The trials lasted more than ten months, from 14 April 1993 until 1 March 1994. They were open to the public and press; however, foreign press did not participate due to lack of space in the courtroom. A prosecution commission was assigned to the case by the Collegiate, consisting of nine people and headed by Denisov, a Deputy Prosecutor General. The defense attorneys, Genri Reznik (Shenin), Genrikh Padva, Yuriy Ivanov (Kryuchkov), and Dmitriy Shteinberg (Varennikov) were hired, but in total, there were seventeen defense attorneys. After various delay tactics staged by the defense, the trial began on 30 November 1993. The main defendants were Yazov, Kryuchkov, Shenin, and Varennikov.

On 23 February 1994, the State Duma issued an amnesty to the defense, and on 1 March 1994, the case was closed with all ten defendants accepting amnesty.
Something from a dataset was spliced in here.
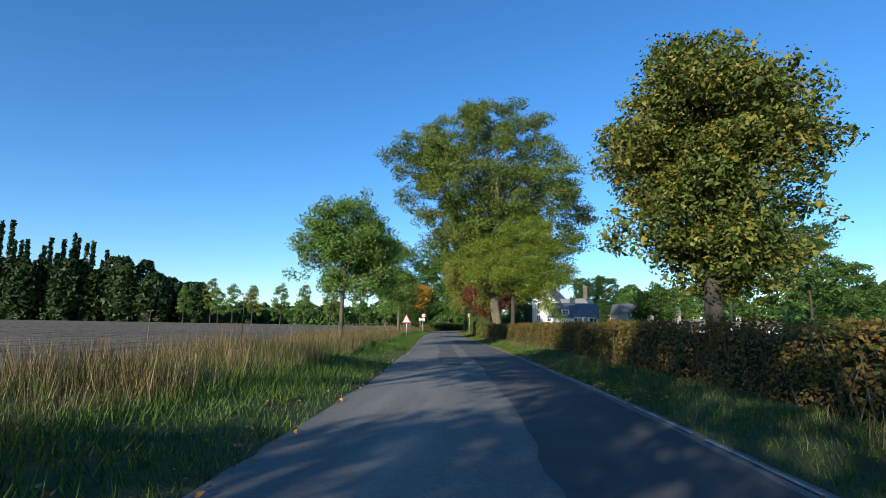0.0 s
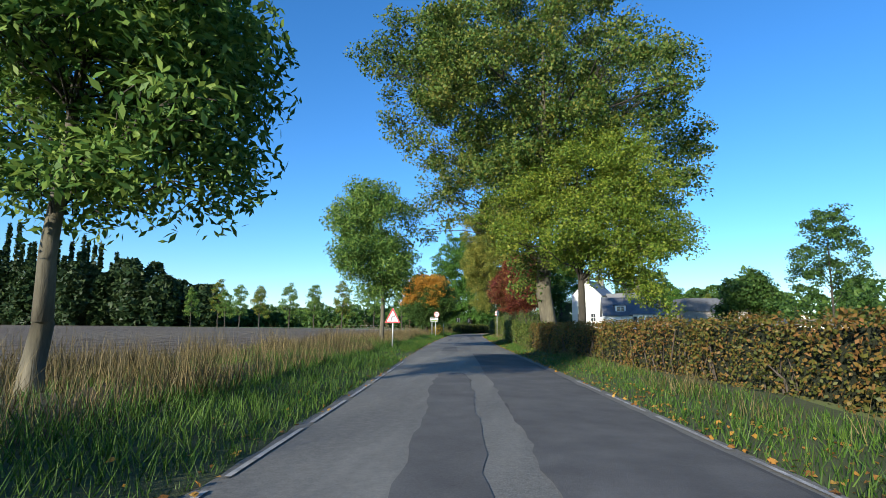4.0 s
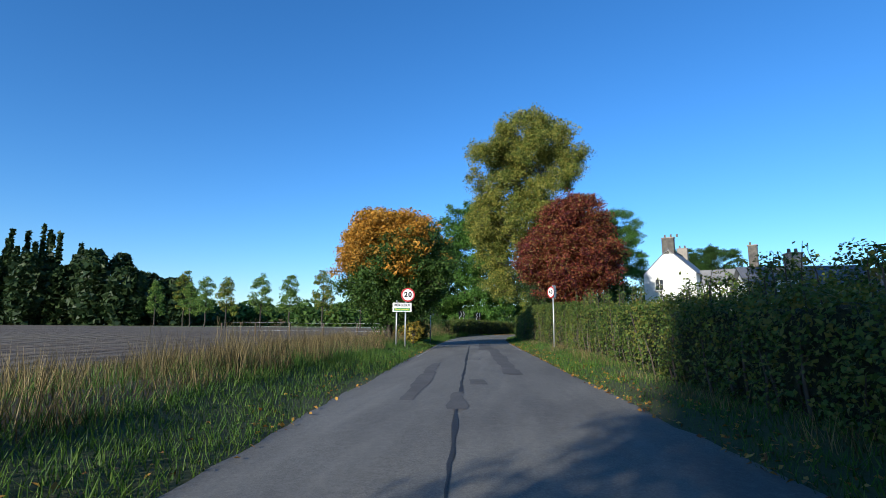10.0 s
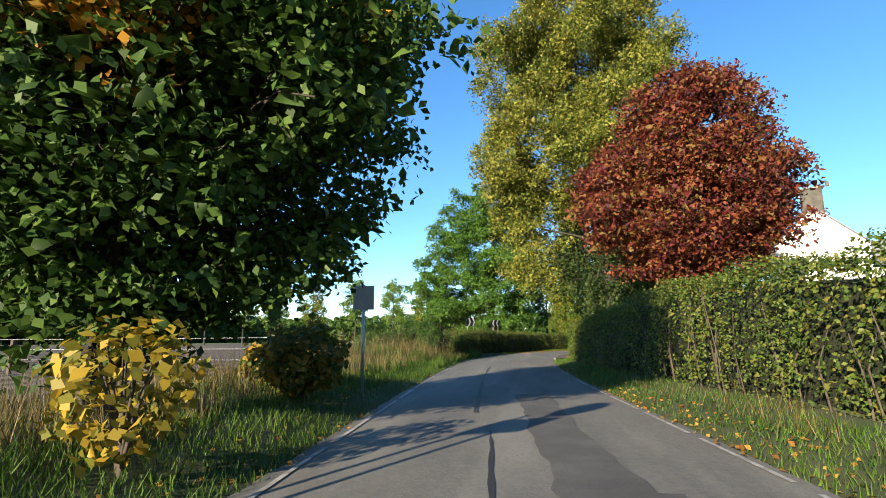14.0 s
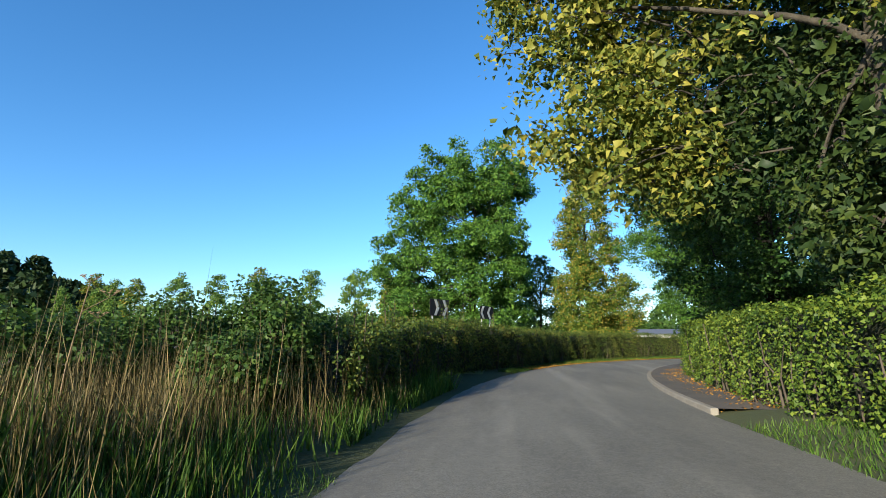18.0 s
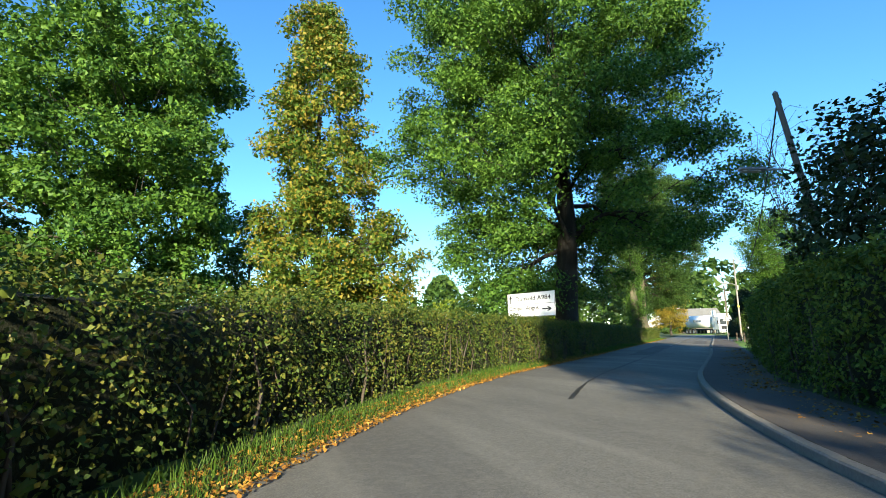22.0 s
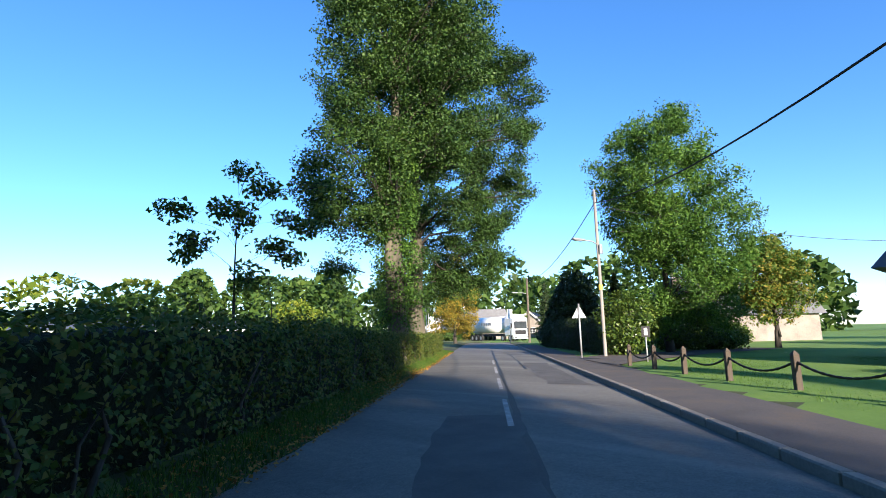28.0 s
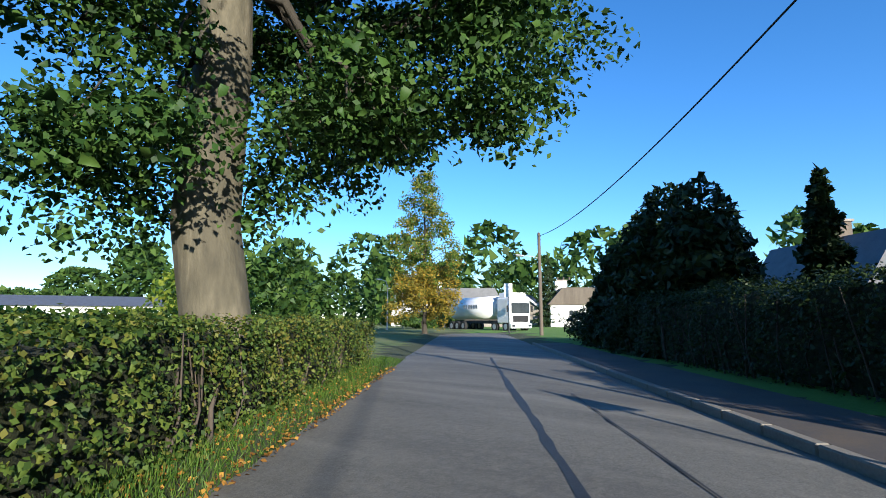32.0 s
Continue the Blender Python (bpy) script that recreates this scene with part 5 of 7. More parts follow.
# bend warning: red triangle, on one post
t = thing("warning_sign", "red and white triangular bend-ahead road sign on a grey post", "road sign", (-7.42, 49.3, 0.3), facing(-0.17, -1))
posts(t, [0.0], 2.02, depth=0.06)
tri = [(-0.45, 1.22), (0.45, 1.22), (0.03, 2.0), (-0.03, 2.0)]
part("backing", prism(tri, 0.0, 0.02), M["sign_back"], t)
part("border", prism([(-0.44, 1.226), (0.44, 1.226), (0.025, 1.992), (-0.025, 1.992)], -0.004, 0.0), M["sign_red"], t, "red border")
part("face", prism([(-0.325, 1.3), (0.325, 1.3), (0.0, 1.87)], -0.008, -0.004), M["sign_white"], t, "white face")
part("symbol", prism([(-0.07, 1.33), (-0.01, 1.33), (-0.01, 1.5), (0.03, 1.55), (0.08, 1.555), (0.08, 1.515), (0.15, 1.58), (0.08, 1.645), (0.08, 1.605), (0.0, 1.6), (-0.07, 1.51)], -0.012, -0.008), M["sign_black"], t, "black bend arrow")

# village and speed sign
t = thing("village_sign", "white village name board and round 20 speed sign on posts", "road sign", (-10.7, 88.8, 0.35), facing(0.42, -1))
posts(t, [-0.28, 0.2], 2.3, 0.04, depth=0.09)
part("plate", box(-0.52, 0.52, 0.0, 0.03, 1.68, 2.18, 0.012), M["sign_white"], t, "white name plate")
for zz in (1.684, 2.166):
    part("rim", box(-0.51, 0.51, -0.005, -0.001, zz, zz + 0.01), M["sign_black"], t)
for xx in (-0.515, 0.505):
    part("rim", box(xx, xx + 0.01, -0.005, -0.001, 1.696, 2.164), M["sign_black"], t)
writing("MEIKLEOUR", 0.2, t, (0.0, -0.006, 2.045), M["sign_black"], 0.003, width=0.84)
part("strip", box(-0.43, 0.43, -0.006, -0.001, 1.75, 1.89), M["sign_green"], t, "green strip")
writing("Please drive safely", 0.11, t, (0.0, -0.009, 1.82), M["sign_yellow"], 0.002, width=0.78)
part("roundel_back", disc(0.375, 0.02, 0.04), M["sign_back"], t, loc=(0.3, 0, 2.6))
part("roundel_ring", disc(0.372, 0.0, 0.02), M["sign_red"], t, "red ring", loc=(0.3, 0, 2.6))
part("roundel_face", disc(0.295, -0.004, 0.0), M["sign_white"], t, "white face", loc=(0.3, 0, 2.6))
for dx, digit in ((-0.11, "2"), (0.11, "0")):
    writing(digit, 0.38, t, (0.3 + dx, -0.007, 2.6), M["sign_black"], 0.016, name="digit", width=0.185)

# sign on the other side, half turned away
t = thing("speed_sign", "round red-ringed speed sign half turned away beside the hedge", "road sign", (-2.8, 90.6, 0.2), facing(-1.0, -0.12))
posts(t, [0.0], 3.35, 0.04, depth=0.12)
TURNED = (0, 0, 24)
part("roundel_back", disc(0.32, 0.02, 0.04), M["sign_back"], t, loc=(0, 0.0, 2.98), rot=TURNED)
part("roundel_ring", disc(0.318, 0.0, 0.02), M["sign_red"], t, "red ring", loc=(0, 0, 2.98), rot=TURNED)
part("roundel_face", disc(0.25, -0.004, 0.0), M["sign_white"], t, "white face", loc=(0, 0, 2.98), rot=TURNED)
for dx, digit in ((-0.09, "4"), (0.09, "0")):
    num = writing(digit, 0.3, t, (0, 0, 2.98), M["sign_black"], 0.012, name="digit", width=0.155)
    num.matrix_basis = pose(0, 0, 2.98, *TURNED) @ pose(dx, -0.007, 0, 90)
part("rear_roundel", disc(0.375, 0.2, 0.22), M["sign_back"], t, "bare grey back of a second roundel", loc=(0, 0.02, 2.98), rot=(0, 0, -22))

# small square sign seen from behind by the stones
t = thing("notice_sign", "small dark square sign on a thin post in long grass", "road sign", (-10.7, 98.6, 0.3), facing(0.2, -1))
posts(t, [0.0], 2.3, 0.035, depth=0.05)
part("board", box(-0.24, 0.24, 0.0, 0.03, 1.75, 2.3, 0.01), M["sign_back"], t)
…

Varennikov requested amnesty on the condition that Mikhail Gorbachev would be the next to be prosecuted, as he accused Gorbachev of creating the recent political disorder. The court rejected his petition, and upon Varennikov sending his request to the Prosecutor General's office, it was rejected again.

Ten days after the close, the Presidium of the Supreme Court revived the prosecution, ruling that procedural infringements regarding the amnesty had occurred. The Presidium arranged a new hearing and assigned a new judge, Viktor Aleksandrovich Yaskin. He conducted the case review using revised court procedures. Yaskin offered the defendants amnesty, and all but Varennikov accepted it. Varennikov was acquitted on the argument that he was following the orders of Minister of Defense.

Kryuchkov, Yazov, Shenin, and Pavlov were named as the main conspirators.

==Further fate of GKChP members==
Yazov spent 18 months in Matrosskaya Tishina, a prison in northern Moscow. According to the magazine Vlast No. 41(85) of 14 October 1991, he contacted the President from jail with a recorded video message, in which he repented and called himself "an old fool". Yazov denies ever doing that, and he also accepted the amnesty offered by the Russians stating that he was not guilty. He was dismissed from military service by the Presidential Order, and at his discharge, was awarded a ceremonial weapon. He was also awarded an order of honor by the President of Russian Federation. Yazov later worked as a military adviser at the General Staff Academy. He died in 2020 in Moscow, after a prolonged illness.

Baklanov spent 18 months in Matrosskaya Tishina, and then accepted amnesty in 1994, stating that he was not guilty. He later worked as a director of Rosobshchemash.

Yanayev spent 18 months in Matrosskaya Tishina. He later became a chairman of the department of national history at the Russian International Academy of Tourism.

Pavlov had been taken to a hospital during the coup with the diagnosis of hypertension, but on 29 August 1991, he was transferred to Matrosskaya Tishina. He accepted amnesty stating that he was not guilty, and later became the head of the Chasprombank. Pavlov resigned from the bank on 31 August 1995, and six months later the bank was left without license. Afterwards he was an adviser at Promstroybank, today known as Bank VTB. Pavlov died in 2003 after a series of heart attacks and is buried in Moscow.

===Evaluations of Anatoliy Ukolov's interviews===
According to Vzglyad, Anatoliy Ukolov, the original person charged with the prosecution of the SCSE, blamed the occurrence of the 1991 coup attempt on Gorbachev, implying that the leader should not have taken a vacation at the time. However, in an interview with Komsomol Pravda, Ukolov also mentioned how the members of GKChP chose not to follow the letter of law, but rather to take the situation into their own hands.